Jajmau, falling under the Kanpur Nagar Lok Sabha seat that votes on April 29, had 269 operational tanneries before November 20. Currently, only 28 of them, whose wastewater is being conveyed through a single functioning pumping station, are running.
The “whipping boy” theory is also voiced by tanneries in the neighbouring Unnao constituency. This belt has two major leather clusters at Banthar and Dahi Chowki industrial area, apart from standalone tanneries of large firms such as Mirza Tanners and Rahman Industries that can each process 1,000-1,500 hides per day. Like Jajmau, the 27 tanneries in Banthar and 18 of Dahi Chowki have CETPs with respective capacities of 4.5 MLD and 2.15 MLD, with the likes of Mirza having their own captive primary, secondary and tertiary wastewater treatment-cum-chrome recovery facilities. The treated wastewater from Banthar CETP is discharged into the City Jail drain that meets the Ganga at Kanpur after about 10 km, while the same from Dahi Chowki goes to the Loni drain joining the river in Raebareli after travelling almost 150 km.

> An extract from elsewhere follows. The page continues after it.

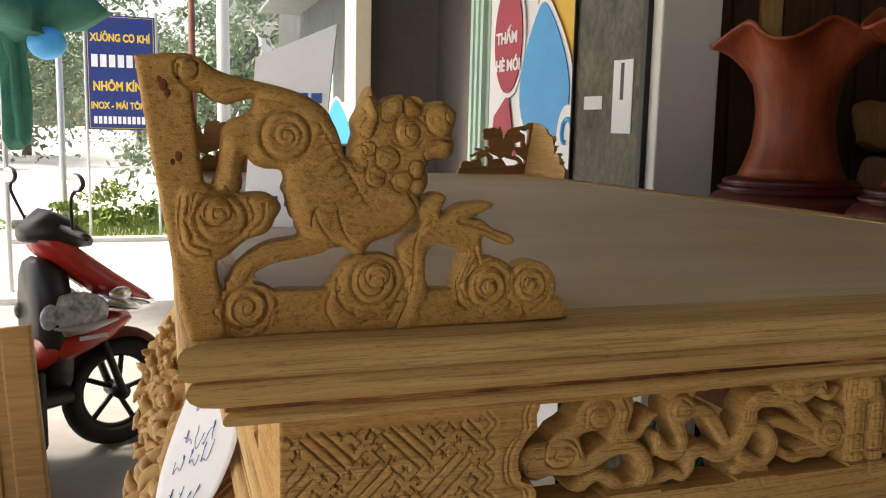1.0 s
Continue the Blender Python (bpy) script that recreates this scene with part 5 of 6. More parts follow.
def slip(u, v):
    """The sheet, bent through three cross lines: tip, fold and top edge."""
    rows, u, v = [], float(u), float(v)
    for a, b, c_ in SLIP:
        rows.append(Vector(c_) * (1 - u) * (1 - u) + 2 * u * (1 - u) * Vector(b) + u * u * Vector(a))
    t, f, o_ = rows
    p_ = t * (2 * (v - 0.42) * (v - 1) / 0.84) + f * (v * (v - 1) / (0.42 * -0.58)) + o_ * (v * (v - 0.42) / 0.58)
    return tuple(p_)


NU, NV = 12, 20
vs = [slip(i / NU, j / NV) for j in range(NV + 1) for i in range(NU + 1)]
fs = [(j * (NU + 1) + i, j * (NU + 1) + i + 1, (j + 1) * (NU + 1) + i + 1, (j + 1) * (NU + 1) + i) for j in range(NV) for i in range(NU)]
o = mesh_ob("slip", vs, fs, PAPER, tag)
sol = o.modifiers.new("thick", "SOLIDIFY")
sol.thickness = 0.0008
rnd = random.Random(12)
for row, (v, n, u0) in enumerate(((0.84, 2, 0.34), (0.62, 3, 0.24), (0.50, 3, 0.22), (0.26, 3, 0.22))):
    scr = bmesh.new()
    for k in range(n):
        a, hgt, uu = rnd.uniform(0, 6), rnd.uniform(0.03, 0.06), u0 + 0.17 * k
        pts = [slip(uu + 0.12 * f + 0.03 * math.sin(7 * f + a), v + hgt * math.sin((4 + k) * f + a) + 0.022 * math.cos((11 + 3 * row) * f + k)) for f in np.linspace(0, 1, 14)]
        tube(scr, [(p[0] - 0.0009, p[1] - 0.0013, p[2] + 0.0004) for p in pts], 0.00045, 5, 3)
    part("handwriting", scr, INK, tag, "blue pen strokes", smooth=True)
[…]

Yet, the tanneries at Banthar had to close from December 15 to March 15 and those in Dahi Chowki made to operate at 50 per cent of capacity. “Why are only tanneries being targeted? Why not also shut down all sugar mills, distilleries, paper/pulp and chemical units? The tanneries are discharging treated wastewater at worst, whereas nothing is being done about domestic effluent flowing from cities and towns all along the Ganga. Barring Kanpur, Varanasi, Allahabad (Prayagraj) or Patna, many don’t even have sewage treatment plants,” notes Taj Alam, managing director of Kings International Ltd, which has a fully-mechanised 200-hides-per-day tannery and saddlery factory at Dahi Chowki.
He estimates the Jajmau-Unnao region’s leather industry’s monthly turnover at Rs 4,000 crore, half of it from exports and the balance from domestic sales. The impact of tannery closures, particularly in Jajmau, would be massive.

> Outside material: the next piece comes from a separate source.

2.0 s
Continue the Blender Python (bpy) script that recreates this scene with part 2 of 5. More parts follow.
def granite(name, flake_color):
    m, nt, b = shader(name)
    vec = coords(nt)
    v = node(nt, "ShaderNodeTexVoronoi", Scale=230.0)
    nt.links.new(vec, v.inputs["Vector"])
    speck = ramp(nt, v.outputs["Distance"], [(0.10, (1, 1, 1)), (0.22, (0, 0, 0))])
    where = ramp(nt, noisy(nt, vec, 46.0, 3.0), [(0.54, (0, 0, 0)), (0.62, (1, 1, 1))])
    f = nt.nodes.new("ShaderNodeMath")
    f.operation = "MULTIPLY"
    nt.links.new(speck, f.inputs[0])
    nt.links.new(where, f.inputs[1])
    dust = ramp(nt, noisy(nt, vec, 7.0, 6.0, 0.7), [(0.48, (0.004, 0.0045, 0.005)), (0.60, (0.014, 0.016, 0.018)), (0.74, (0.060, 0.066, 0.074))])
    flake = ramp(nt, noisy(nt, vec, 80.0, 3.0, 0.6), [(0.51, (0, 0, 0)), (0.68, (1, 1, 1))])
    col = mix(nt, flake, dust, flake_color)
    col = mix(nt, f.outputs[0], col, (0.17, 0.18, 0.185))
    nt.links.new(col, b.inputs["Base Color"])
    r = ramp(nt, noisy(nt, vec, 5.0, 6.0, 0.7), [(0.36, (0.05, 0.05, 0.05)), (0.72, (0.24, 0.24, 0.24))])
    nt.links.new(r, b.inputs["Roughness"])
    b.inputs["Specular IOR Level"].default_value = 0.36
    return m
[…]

“Hamara ghar ka chulha inhi se toh jalta hai (these units keep our home fires burning),” observes Ravi Valmiki, a sweeper at RK Tanners in Jajmau. He, along with Shiv Kumar Verma and Rinku Chaurasia, both fitters, are amongst the 10 workers still retained by their employer Fardeen Hussain. The latter’s tannery, with a daily processing capacity of 60 hides, previously engaged 60-plus people.
According to Feroz Alam, whose Merit Leather Finishers can process 110 hides per day, 85 per cent of Jajmau’s tannery owners are Muslims. The rest are Hindus. That includes Raja Singh Yadav of Raja Tannery, Kaushlesh Chandra Dixit of Triveni Tanners and Shagun Industries of Ram Kumar Nishad, who is also the Samajwadi Party candidate from Kanpur Nagar in the current Parliament elections.

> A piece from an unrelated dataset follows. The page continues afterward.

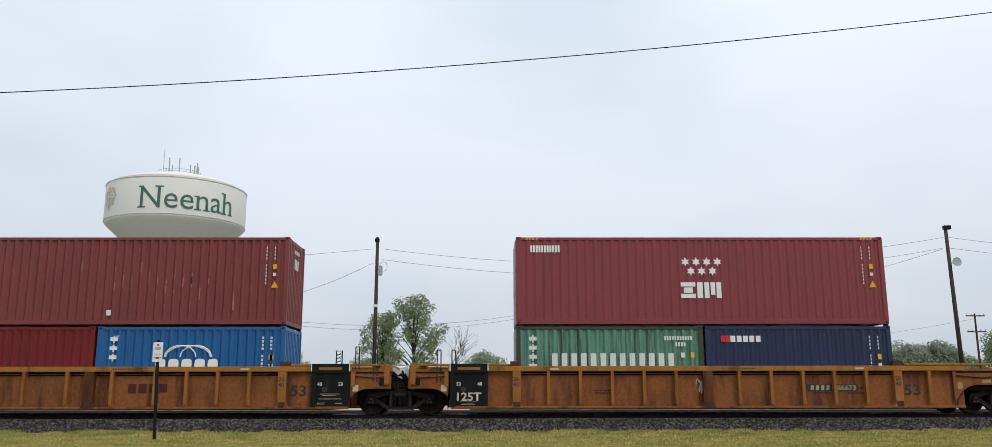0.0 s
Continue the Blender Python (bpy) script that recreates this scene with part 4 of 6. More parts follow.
    for x in (-6.9, 0.4, 4.7):
        part("reflector", boxes((x - 0.3, x + 0.3, -1.424, -1.42, 1.08, 1.15)), YELLOW_OLD, root)
    lettering("53", -8.08, -1.424, 0.51, 0.44, TAN_MARK, root, width=0.76, bold=0.02)
    bm = bmesh.new()
    bars(bm, -5.29, -1.421, 1.31, 0.38, 0.21, 2, 0.35)
    small_print(part("reporting_mark", bm, TAN_LETTER, root))
    lettering("527228", -4.74, -1.424, 1.31, 0.21, TAN_LETTER, root, width=1.18, bold=0.01)
    part("sticker", boxes((2.35, 2.75, -1.424, -1.42, 1.40, 1.53)), MARKS["orange"], root)
    part("sticker", boxes((-7.98, -7.52, -1.424, -1.42, 1.24, 1.5)), GREY_WHITE, root, "peeling pale sticker")
    bm = bmesh.new()
    for k in range(18):
        a, b = k * math.tau / 18, (k + 1) * math.tau / 18
        tube(bm, (-1.0 + 0.18 * math.cos(a), -1.422, 0.86 + 0.18 * math.sin(a)), (-1.0 + 0.18 * math.cos(b), -1.422, 0.86 + 0.18 * math.sin(b)), 0.012, 4)
    bars(bm, -1.1, -1.421, 0.83, 0.2, 0.06, 3)
    part("round_emblem", bm, TAN_MARK, root)
    lettering("LD LMT", 0.98, -1.424, 0.88, 0.07, TAN_MARK, root, width=0.34)
    bm = bars(bmesh.new(), 1.48, -1.421, 0.88, 0.36, 0.07, 6, 0.35)
    bars(bm, 7.0, -1.421, 0.84, 0.35, 0.07, 4, 0.3)
    bars(bm, 0.05, -1.421, 1.475, 0.62, 0.05, 8, 0.4)
    bars(bm, -6.95, -1.421, 0.66, 0.72, 0.022, 12, 0.4)
    bars(bm, -6.95, -1.421, 0.59, 0.66, 0.022, 11, 0.4)
    small_print(part("stencil_lines", bm, TAN_MARK, root))
    small_print(part("graffiti", scrawl(12, 4.6, 1.22, 1.35, 0.3, -1.424), GRAFFITI_FAINT, root, "faint grey spray-painted scrawl"))
    return root


TAN_DARK = surface("dull_tan_reflector", (0.26, 0.085, 0.055), 0.6)
YELLOW_OLD = surface("dull_yellow_reflector", (0.42, 0.22, 0.03), 0.6, wear=(0.1, 0.05, 0.02), wear_amount=0.4)


# ---- black flat car ----
def flat_car():
    root = thing("flat_car", "black flat car with end handrails and yellow reflectors", "flat car")
    part("deck", bevelled(boxes((-7.65, 7.6, -1.42, 1.42, 1.60, 1.76)), 0.01), BLACK_GLOSS, root)
    for y in (-1.41, 1.36):
        part("side_sill", bevelled(boxes((-7.6, 7.55, y, y + 0.05, 1.16, 1.62)), 0.006), BLACK_GLOSS, root, "deep black side sill")
    for y in (-1.36, 1.28):
        part("lower_sill", boxes((-5.0, 4.6, y, y + 0.08, 0.92, 1.16)), BLACK_PAINT, root)
    part("underframe", boxes((-8.3, 8.2, -1.3, 1.3, 0.98, 1.18)), BLACK_PAINT, root)
    part("centre_sill", boxes((-8.6, 8.6, -0.3, 0.3, 0.72, 0.978)), BLACK_PAINT, root)
    for s in (-1, 1):
        truck(root, s * 6.05, 0.87)
        coupler(root, s * 8.75, s)
        for y in (-1.38, 1.38):
            hr = bmesh.new()
            rail_loop(hr, s * 7.55, y, 1.76, 2.75, -s * 0.42, 0.022)
            part("hand_rail", hr, BLACK_GLOSS, root)
            part("side_stake", tubes(0.035, ((s * 6.85, y, 1.2), (s * 6.85, y, 2.72)), seg=6), BLACK_GLOSS, root)
            part("rail_brace", tubes(0.018, ((s * 6.85, y, 2.66), (s * 6.55, y, 1.76)), seg=6), BLACK_GLOSS, root)
        part("end_rail", tubes(0.02, ((s * 7.55, -1.38, 2.75), (s * 7.55, -0.6, 2.75)), seg=6), BLACK_GLOSS, root)
        post = boxes((s * 6.25 - 0.06, s * 6.25 + 0.06, -1.3, -1.2, 1.76, 2.78))
        part("stake", post, BLACK_GLOSS, root)
        x0, x1 = sorted((s * 7.6, s * 8.25))
        part("end_step", boxes((x0, x1, -1.4, 1.4, 1.18, 1.26)), BLACK_PAINT, root)
    hw = bmesh.new()
    lathe_at(hw, 8.0, -0.8, 1.95, 0.28)
    box(hw, 7.7, 8.0, -0.9, -0.7, 1.5, 1.9)
    part("hand_brake", hw, BLACK_PAINT, root, "black hand brake wheel")
    for x in (-7.15, -6.4, -4.1, -1.25, 1.9, 4.75, 7.3):
        part("reflector", boxes((x - 0.24, x + 0.24, -1.426, -1.408, 1.53, 1.61) if x != 7.3 else (6.75, 7.5, -1.426, -1.408, 1.53, 1.61)), YELLOW_MARK, root, "yellow reflector strip")
    bm = bars(bmesh.new(), -3.66, -1.411, 1.36, 0.38, 0.22, 2, 0.36)
    small_print(part("reporting_mark", bm, WHITE_MARK, root))
    lettering("0002", -3.18, -1.414, 1.36, 0.22, WHITE_MARK, root, width=0.78, bold=0.01)
    lettering("LD.LMT.", -2.35, -1.414, 1.48, 0.085, WHITE_WORN, root, width=0.4)
    lettering("LT.WT.", -2.35, -1.414, 1.34, 0.085, WHITE_WORN, root, width=0.33)
    lettering("207300", -1.8, -1.414, 1.48, 0.085, WHITE_WORN, root, width=0.4)
    lettering("55700", -1.74, -1.414, 1.34, 0.085, WHITE_WORN, root, width=0.34)
    bm = bars(bmesh.new(), -6.0, -1.411, 1.28, 0.7, 0.035, 8)
    bars(bm, 5.0, -1.411, 1.28, 0.8, 0.035, 9)
    bars(bm, 3.4, -1.411, 1.40, 0.35, 0.06, 5)
    bars(bm, -5.2, -1.411, 1.38, 0.18, 0.06, 3)
    small_print(part("stencil_lines", bm, WHITE_WORN, root))
    for x in (-6.2, 5.85):
        part("red_tag", boxes((x - 0.09, x + 0.09, -1.415, -1.41, 1.26, 1.35)), RED_MARK, root)
    bm = prism(bmesh.new(), [(2.28, 1.39), (2.50, 1.17), (2.72, 1.39), (2.50, 1.61)], -1.43, -1.426)
    dia = part("placard", bm, RED_MARK, root, "red diamond placard")
    part("placard_print", boxes((2.36, 2.64, -1.434, -1.43, 1.35, 1.43)), WHITE_MARK, dia)
    und = bmesh.new()
    for k in range(7):
        x = -3.2 + k * 1.05
        tube(und, (x, -0.9, 0.55 + 0.1 * (k % 3)), (x + 0.9, -0.9, 0.5 + 0.12 * ((k + 1) % 3)), 0.03, 6)
        box(und, x, x + 0.12, -1.0, -0.85, 0.45, 0.95)
    box(und, 0.85, 1.1, -1.1, -0.9, 0.25, 0.95)
    lathe_x = [(-2.2, 0.62), (2.4, 0.7)]
    for x, z in lathe_x:
        tube(und, (x - 0.5, -0.6, z), (x + 0.5, -0.6, z), 0.2, 12)
    part("underframe_gear", und, GREASE, root, "black brake rigging and air tanks under the deck")
    return root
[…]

“In the case of workers, 85 per cent are Hindus. Three-fourths of them are non-locals from places like Fatehpur, Barabanki, Gonda, Sultanpur, Allahabad, Azamgarh, Ghazipur, Ballia, Deoria and even Kishanganj in Bihar. The suppliers of chemicals – from chromium sulphate to lime, sodium metabisulphite and alum – are also mostly non-Muslim. It’s unfortunate that such a diverse industry is associated with a particular religion,” remarks Alam, a PhD in social psychology from Kanpur University.
But it’s not just leather. The tanneries get their raw buffalo hides mainly from modern slaughterhouses. UP has 41 integrated abattoirs-cum-meat processing plants, of which seven are in Unnao. These plants, set up after 2000, have enabled increased availability of quality hide that is freshly flayed, salted and folded for supply to tanneries. However, with the majority of tanneries shut, raw hide stocks in abattoirs, too, have piled up.
“Our units in UP are holding more than 3 lakh hides, when these shouldn’t normally exceed 50,000 at any given time. Earlier, the godowns weren’t keeping stocks beyond 2-3 days. Today, some are lying unsold for even four months and we have to regularly re-salt them to prevent putrefaction. And with the Centre clamping a 60 per cent duty on export of raw salted hides, our problems have further compounded,” points out Fauzan Alavi, spokesperson of the All India Meat and Livestock Exporters’ Association.
Abattoirs in Unnao are now selling “super extra-heavy” hides weighing over 45 kg at Rs 1,100-1,300. Five months ago, these fetched Rs 2,500-3,000. The rates for “extra-heavy” (35-45 kg) have, similarly, dropped from Rs 2,200-2,500 to Rs 900-1,000, while from Rs 1,800-2,000 to Rs 650 for “heavy” (25-35 kg) and from Rs 1,400 to practically zero for “medium” (15-25 kg) hides.
The ultimate impact of all this will be on farmers. As abattoirs slash prices and purchases of spent buffaloes, given no takers for raw hides, they may lose even this useful supplementary source of income. Nor would their cause be helped by Unnao’s sitting BJP MP Sakshi Maharaj declaring his intent to close down all abattoirs in the constituency, if re-elected.